Il y a quinze jours que j'ai annoncé ce fait à M. Biot avec prière de vous le communiquer. Mais sa vieille et sûre expérience n'a pas été immédiatement convaincue et j'ai dû

résoudre quelques doutes qui s'étaient élevés dans son esprit. C'est la crainte de me voir transmettre à d'autres qu'à lui un résultat qu'il regardait peut-être avec raison comme n'étant pas encore entièrement assuré qui lui a fait garder le silence à votre égard. Aujourd'hui il n'y a plus aucune espèce d'incertitude et il me prie lui-même de lui envoyer une très courte note faisant connaître le fait sans autres détails pour être communiquée lundi à l'Académie.

Ce résultat a sans contredit une grande valeur. Vous voyez, en effet, Monsieur, un corps actif, l'acide tartrique, susceptible d'être transformé par un procédé de laboratoire en un isomère inactif qui à son tour est résoluble en cet acide actif qui lui a donné naissance et en acide inverse, non superposable à celui-ci. Nous voilà donc, Monsieur, en possession d'un procédé général, capable de fournir les actifs inverses de ceux qui sont connus, et, en voyant l'acide racémique corps inactif se résoudre en deux groupes actifs droit et gauche identiques et non superposables, vous vous demanderez si tous les corps inactifs de la chimie organique

et même de la chimie minérale n'attendent pas un procédé de dédoublement capable de les séparer en deux membres droit et gauche.

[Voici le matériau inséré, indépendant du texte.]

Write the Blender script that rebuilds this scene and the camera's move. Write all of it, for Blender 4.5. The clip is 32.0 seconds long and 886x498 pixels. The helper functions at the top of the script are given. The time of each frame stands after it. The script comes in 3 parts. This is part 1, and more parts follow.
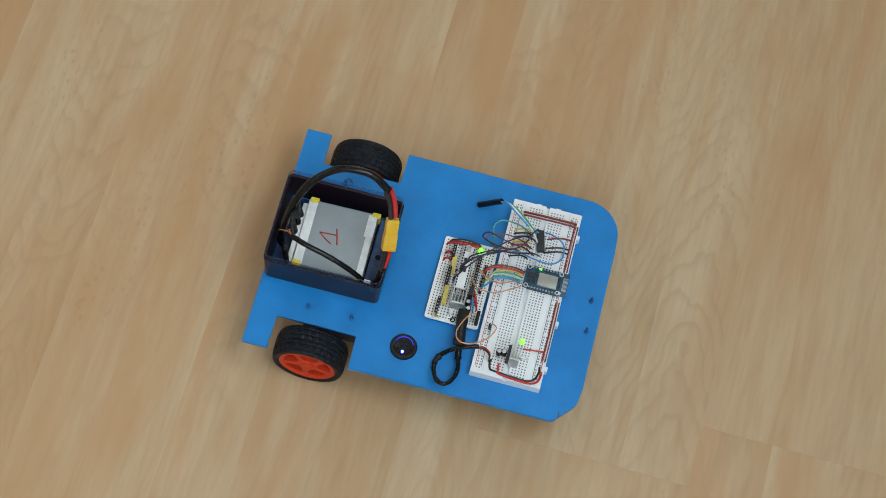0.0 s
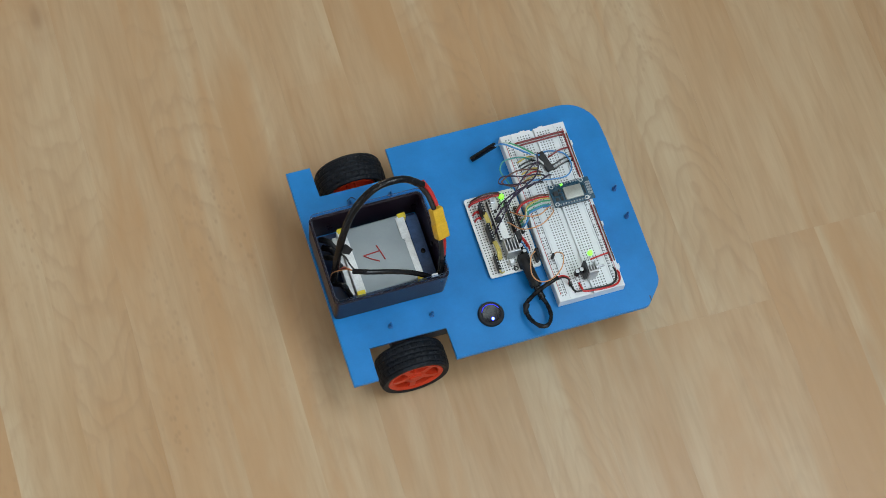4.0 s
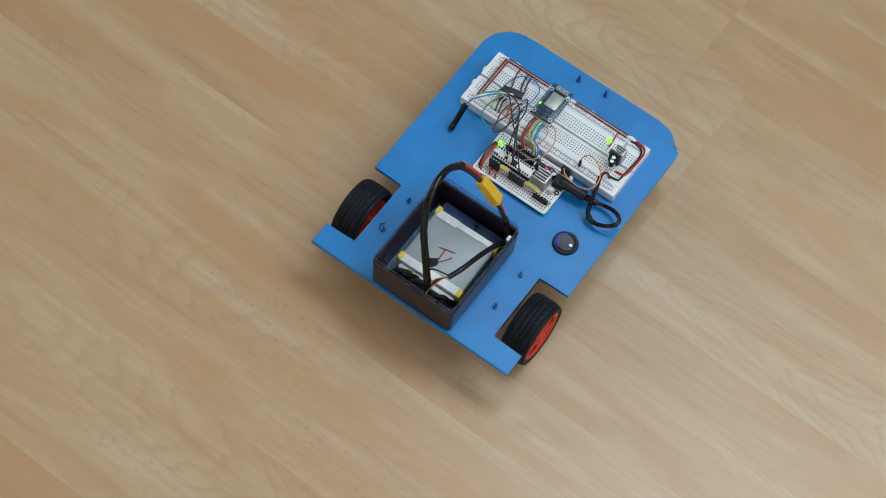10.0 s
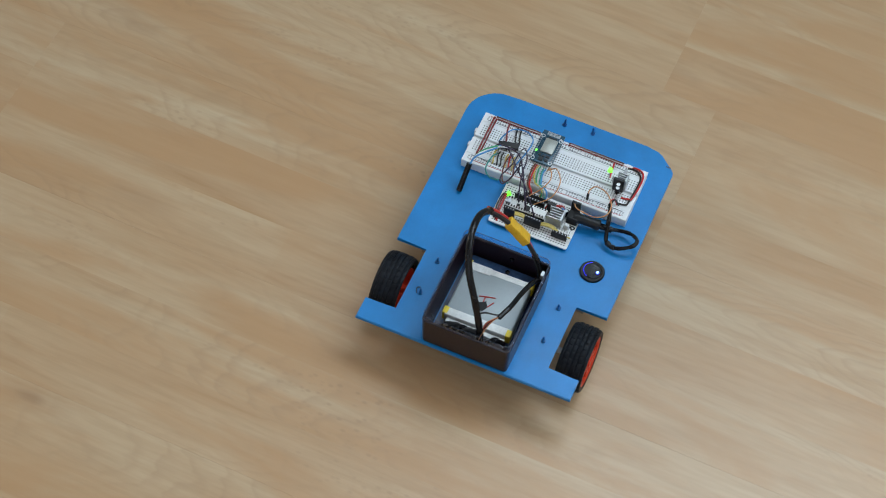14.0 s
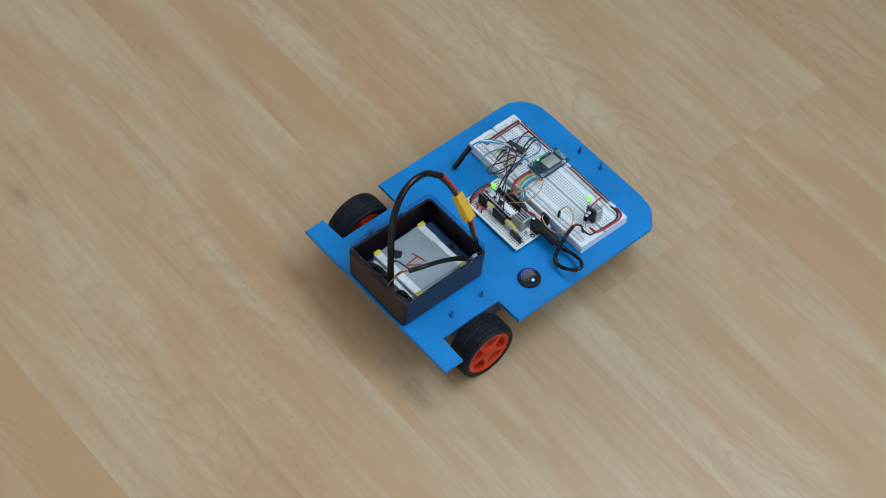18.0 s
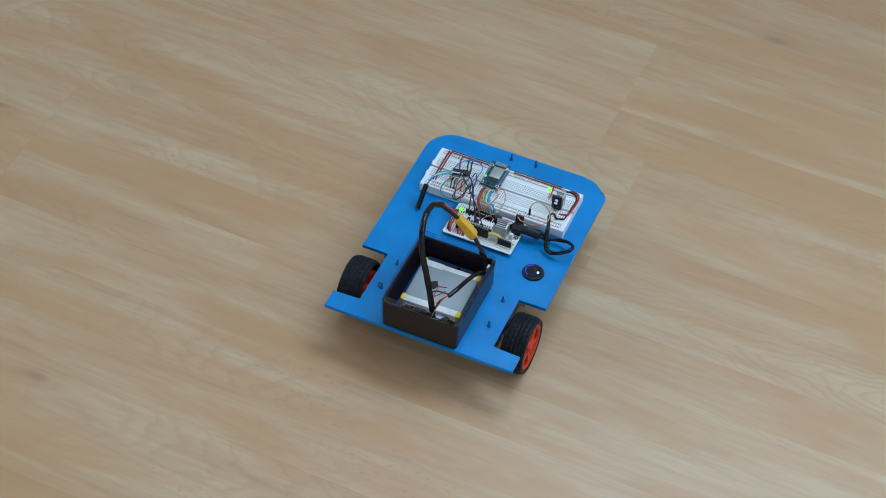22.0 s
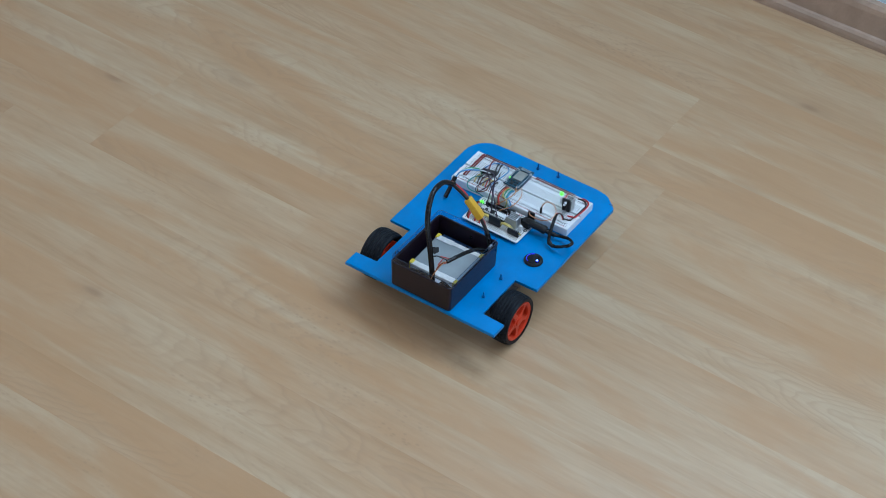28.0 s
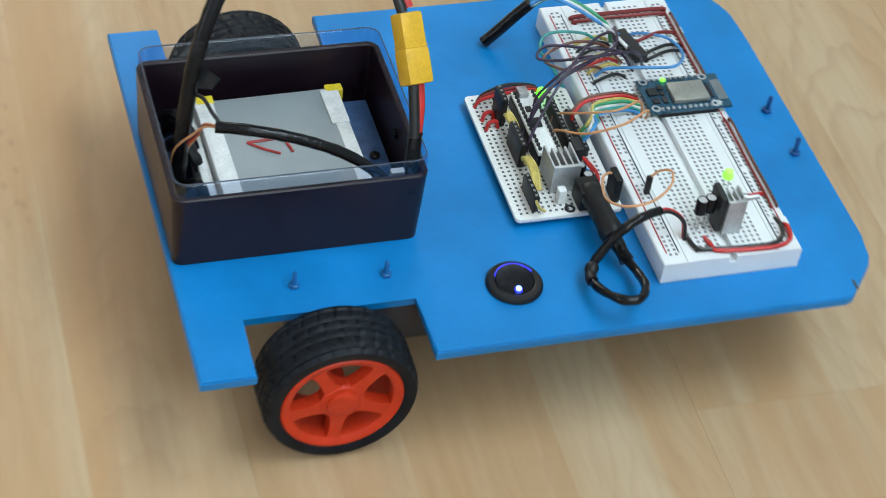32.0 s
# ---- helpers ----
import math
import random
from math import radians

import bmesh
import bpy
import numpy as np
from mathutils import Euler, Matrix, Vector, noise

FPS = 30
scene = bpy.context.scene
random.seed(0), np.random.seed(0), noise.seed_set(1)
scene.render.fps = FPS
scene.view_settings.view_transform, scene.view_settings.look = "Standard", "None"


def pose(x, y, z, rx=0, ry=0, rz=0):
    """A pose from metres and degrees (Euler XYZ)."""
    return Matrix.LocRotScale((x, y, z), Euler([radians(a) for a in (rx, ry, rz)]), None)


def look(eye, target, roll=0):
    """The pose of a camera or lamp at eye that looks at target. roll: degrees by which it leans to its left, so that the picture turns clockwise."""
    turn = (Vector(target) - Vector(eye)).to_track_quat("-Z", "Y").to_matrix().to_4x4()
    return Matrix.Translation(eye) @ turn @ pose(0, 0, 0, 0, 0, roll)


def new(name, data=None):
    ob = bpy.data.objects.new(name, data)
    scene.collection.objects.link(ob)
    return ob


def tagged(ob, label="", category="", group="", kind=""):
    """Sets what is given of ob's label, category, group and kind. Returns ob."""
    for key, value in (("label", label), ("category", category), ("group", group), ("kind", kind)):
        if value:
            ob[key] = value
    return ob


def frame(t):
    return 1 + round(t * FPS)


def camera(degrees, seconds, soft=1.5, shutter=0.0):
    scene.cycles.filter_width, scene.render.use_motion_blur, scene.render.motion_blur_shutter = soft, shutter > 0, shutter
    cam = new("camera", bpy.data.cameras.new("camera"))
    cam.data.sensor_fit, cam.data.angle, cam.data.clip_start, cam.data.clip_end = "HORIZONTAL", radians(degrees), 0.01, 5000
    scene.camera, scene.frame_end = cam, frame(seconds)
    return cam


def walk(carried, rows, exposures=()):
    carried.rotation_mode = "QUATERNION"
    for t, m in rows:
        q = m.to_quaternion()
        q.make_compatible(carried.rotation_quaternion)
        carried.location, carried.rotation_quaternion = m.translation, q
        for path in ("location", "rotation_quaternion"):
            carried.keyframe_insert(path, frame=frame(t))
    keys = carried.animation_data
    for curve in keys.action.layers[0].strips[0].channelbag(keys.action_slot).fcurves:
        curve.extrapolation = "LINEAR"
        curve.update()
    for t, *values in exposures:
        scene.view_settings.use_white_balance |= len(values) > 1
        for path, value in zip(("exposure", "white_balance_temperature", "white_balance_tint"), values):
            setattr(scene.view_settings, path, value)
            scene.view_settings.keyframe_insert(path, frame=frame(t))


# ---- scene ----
cam = camera(24.0, 32.0, soft=0.65, shutter=0.4)
PATH = [
    (0, 0.2036, -0.7133, 1.6851, 24.05, -4.17, 14.01),
    (0.5, 0.1422, -0.7237, 1.6693, 24.18, -4.89, 10.65),
    (1, 0.0879, -0.7272, 1.6620, 24.06, -4.89, 6.56),
    (1.5, 0.0321, -0.7132, 1.6712, 23.63, -4.91, 2.99),
    (2, -0.0192, -0.7029, 1.6929, 23.49, -4.65, -0.37),
    (2.5, -0.0709, -0.6916, 1.7017, 23.43, -4.74, -4.27),
    (3, -0.1241, -0.6793, 1.7053, 23.38, -4.84, -7.90),
    (3.5, -0.1840, -0.6560, 1.7174, 23.07, -4.93, -13.05),
    (5.5, -0.3687, -0.6953, 1.6658, 27.41, -3.65, -26.32),
    (6, -0.3319, -0.6717, 1.6766, 26.51, -1.91, -27.38),
    (6.5, -0.3914, -0.6227, 1.6675, 26.52, -2.58, -32.05),
    (7, -0.4445, -0.5922, 1.6572, 26.92, -2.89, -36.86),
    (7.5, -0.4755, -0.5625, 1.6608, 26.75, -2.91, -39.89),
    (8, -0.4970, -0.5314, 1.6669, 26.55, -2.85, -42.56),
    (8.5, -0.5387, -0.5024, 1.6748, 27.20, -3.32, -44.57),
    (9, -0.5749, -0.5063, 1.6577, 27.81, -2.50, -47.01),
    (9.5, -0.6136, -0.4443, 1.6641, 26.56, -2.51, -50.47),
    (10, -0.6480, -0.3818, 1.6672, 26.47, -3.53, -54.18),
    (10.5, -0.6813, -0.3280, 1.6675, 26.75, -4.04, -57.52),
    (11, -0.7014, -0.3034, 1.6709, 27.98, -3.67, -59.90),
    (11.5, -0.7339, -0.2952, 1.6597, 29.05, -2.37, -63.08),
    (12, -0.7795, -0.2576, 1.6599, 29.87, -1.99, -67.34),
    (12.5, -0.8280, -0.2144, 1.6514, 31.03, -2.07, -70.48),
    (13, -0.8550, -0.1771, 1.6416, 31.38, -1.49, -73.62),
    (13.5, -0.8749, -0.2200, 1.6501, 31.59, -2.17, -70.05),
    (14, -0.8772, -0.2880, 1.6593, 32.75, -2.37, -66.66),
    (14.5, -0.8773, -0.3786, 1.6598, 33.39, -2.16, -64.37),
    (16.5, -0.8284, -0.6362, 1.6788, 34.67, -2.80, -50.77),
    (17, -0.8193, -0.6994, 1.6861, 35.36, -3.72, -47.31),
    (17.5, -0.7891, -0.7786, 1.6755, 36.13, -3.30, -44.00),
    (18, -0.7563, -0.8389, 1.6663, 36.42, -3.22, -40.75),
    (18.5, -0.7710, -0.8699, 1.6645, 36.72, -3.72, -39.36),
    (19, -0.8292, -0.8274, 1.6739, 36.97, -3.96, -43.33),
    (19.5, -0.8993, -0.7879, 1.6966, 37.82, -3.73, -46.77),
    (20, -0.9720, -0.7392, 1.7078, 38.49, -3.63, -50.19),
    (20.5, -1.0477, -0.6899, 1.6996, 39.44, -3.13, -54.65),
    (21, -1.1164, -0.6366, 1.6690, 40.74, -2.31, -59.33),
    (21.5, -1.1901, -0.5839, 1.6526, 41.98, -2.16, -62.79),
    (22, -1.2571, -0.5079, 1.6597, 42.60, -2.25, -66.44),
    (22.5, -1.3059, -0.4320, 1.6652, 42.80, -2.15, -69.72),
    (23, -1.3402, -0.3953, 1.6559, 43.33, -1.75, -71.57),
    (23.5, -1.3437, -0.4851, 1.6685, 43.97, -2.37, -67.44),
    (24, -1.3411, -0.5810, 1.6506, 44.89, -2.55, -63.79),
    (24.5, -1.3406, -0.6609, 1.6435, 45.54, -2.34, -61.20),
    (25, -1.3486, -0.7178, 1.6658, 45.58, -2.26, -59.56),
    (25.5, -1.3843, -0.7484, 1.6484, 46.33, -2.64, -59.21),
    (27.5, -1.4532, -0.8926, 1.7080, 46.98, -3.08, -56.61),
    (28, -1.4522, -0.9350, 1.7120, 47.51, -2.17, -56.08),
    (28.5, -1.4872, -0.9492, 1.7202, 47.98, -2.70, -55.66),
    (29, -1.5037, -0.9829, 1.7215, 48.27, -3.03, -54.84),
    (29.5, -1.5184, -1.0307, 1.7357, 47.85, -3.74, -54.63),
    (30, -1.4434, -1.1276, 1.7147, 48.17, -2.83, -52.11),
    (30.5, -1.0689, -1.1408, 1.5091, 47.64, -4.17, -43.97),
    (30.8, -0.7655, -1.0677, 1.2511, 48.29, -4.00, -38.06),
    (31, -0.6131, -0.9593, 1.1142, 47.62, -5.10, -34.53),
    (31.3, -0.3972, -0.8518, 0.9138, 47.19, -4.41, -28.03),
    (31.6, -0.2654, -0.7550, 0.7866, 46.49, -5.11, -23.10),
    (31.8, -0.1784, -0.6703, 0.6944, 46.12, -5.94, -19.13),
    (32, -0.1182, -0.6041, 0.6374, 45.42, -6.54, -15.91),
]
walk(cam, [(t, pose(x, y, z, rx, ry, rz)) for t, x, y, z, rx, ry, rz in PATH], exposures=[(0, 0.20, 6650, 10.5), (13, 0.18, 6350, 10.8), (17, 0.24, 5950, 9), (23, 0.23, 5520, 9), (30.3, 0.21, 5350, 9), (31.2, 0.43, 5600, 9), (32, 0.60, 6350, 7)])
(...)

Heureusement je suis arrivé il y a quelque temps à ce résultat très utile que M. de Senarmont a déjà indiqué dans son rapport, à savoir qu'il est facile de dédoubler l'acide racémique par un procédé chimique, tout à fait susceptible de généralisation, et pouvant être appliqué à des produits inactifs résolubles en corps actifs droit et gauche.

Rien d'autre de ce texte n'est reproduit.